Holder appointing a special prosecutor, likely, from news reports, makes me feels heartened and queasy at the same time Heartened because of how far we have come when the AFC and a few oter voices were calling three years ago for prosecutions — at a time when that seemed like a marginal position. Queasy because once again they are going for the low-hanging fruit — those lower on the food chain who overzealously carried out torture beyond the “legally mandated” torture — as all implementers of torture do — while leaving the architects of the torture — yes, you, Mr. Cheney — to swan around, free men, on the weekend talk shows, trying to rebrand sadism.

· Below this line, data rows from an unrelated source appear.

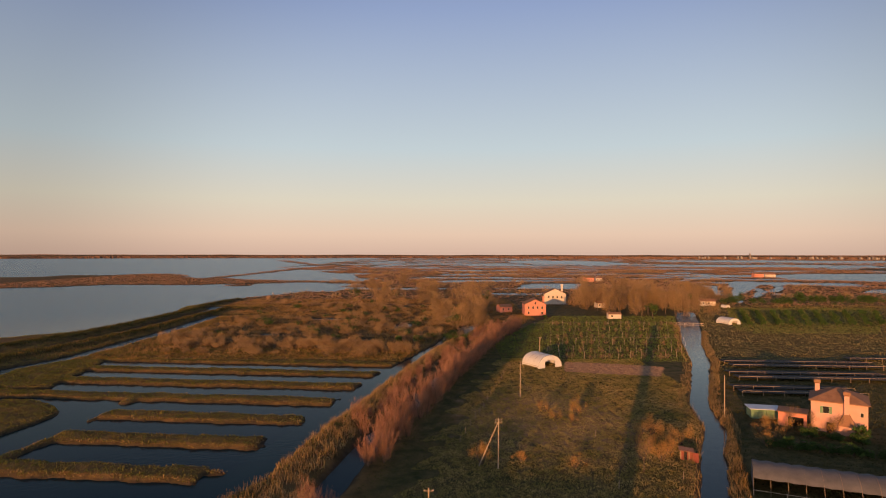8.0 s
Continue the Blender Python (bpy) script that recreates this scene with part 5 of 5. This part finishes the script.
poplar = [bare_tree("poplar", 340 + i, 15, 0.22, 3, M_TWIG_BROWN, "tall leafless poplar beside the far fields", "tree", 8, 2.0, 0.09, group="poplars beyond the vineyard") for i in range(3)]
spread_copies(poplar, [(92 + rt.uniform(0, 50), 345 + rt.uniform(0, 70)) for _ in range(16)] + [(4 + rt.uniform(-8, 18), 300 + rt.uniform(0, 60)) for _ in range(5)] + [(rt.uniform(-75, -5), rt.uniform(330, 480)) for _ in range(14)], 12, 0.75, 1.3)
grove = [cloud_shrub("grove_tree", 350 + i, 13.5, 4.4, 1500, M_TWIG_BROWN, "leafless brown tree in the far grove", "tree", "far grove", (1.0, 2.6), (0.04, 0.12)) for i in range(3)]
spread_copies(grove, [(88 + rt.uniform(0, 71), 345 + rt.uniform(0, 90)) for _ in range(44)] + [(-6 + rt.uniform(0, 26), 285 + rt.uniform(0, 80)) for _ in range(14)] + [(155 + rt.uniform(0, 60), 420 + rt.uniform(0, 80)) for _ in range(16)] + [(-60 + rt.uniform(0, 90), 360 + rt.uniform(0, 120)) for _ in range(14)], 21, 0.6, 1.3)
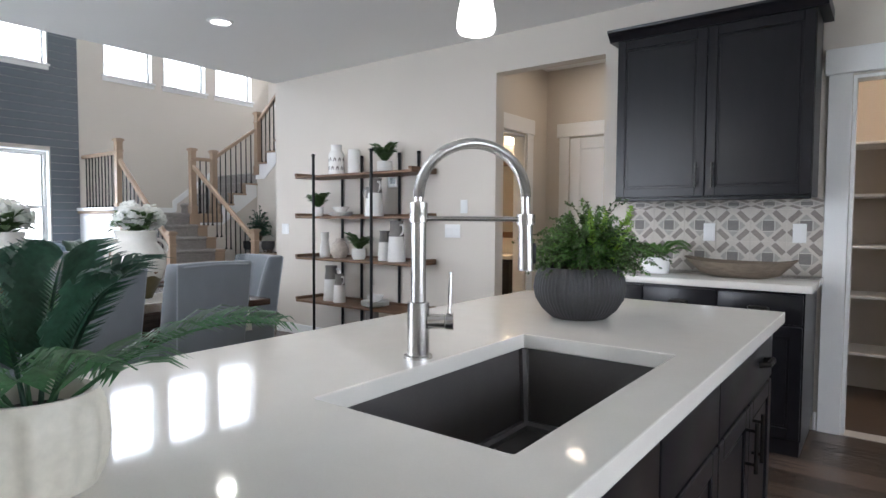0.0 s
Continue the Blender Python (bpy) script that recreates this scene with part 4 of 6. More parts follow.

When Cheney makes the case that torture kept america safe — I hope his interlocutors bring up the routine photography of nude, shaved, blinded prisoners that the newly released ACLU documents confirm was protocol. And why, if it was just instrumental, threaten the prisoners with rape and sexual assault of their family members — rather than just the plain old asexual drill bit? There is nothing instrumental about the sexual sadism that runs through and through these directives, and I hope we will not be dragged, disoriented, into a morass of Nazi-era apologetics and will keep that in mind; ain’t no rebranding torture, sexually perverse or otherwise — plain old morally perverse.
My piece on Mohamed al-Hanashi’s death in custody came out today (“What Happened to Mohamed al-Hanashi?“] — and will probably, because I wrote it for a global syndicate, be picked up in countries around the world, but probably will not be covered widely in the US. We are still awaiting the results of the autopsy report — of almost three months ago! Ask your representative to ask the Pentagon what happened to this young Yemenite man — the detainee’s elected representative – who “committed suicide” suspiciously at Guantanamo?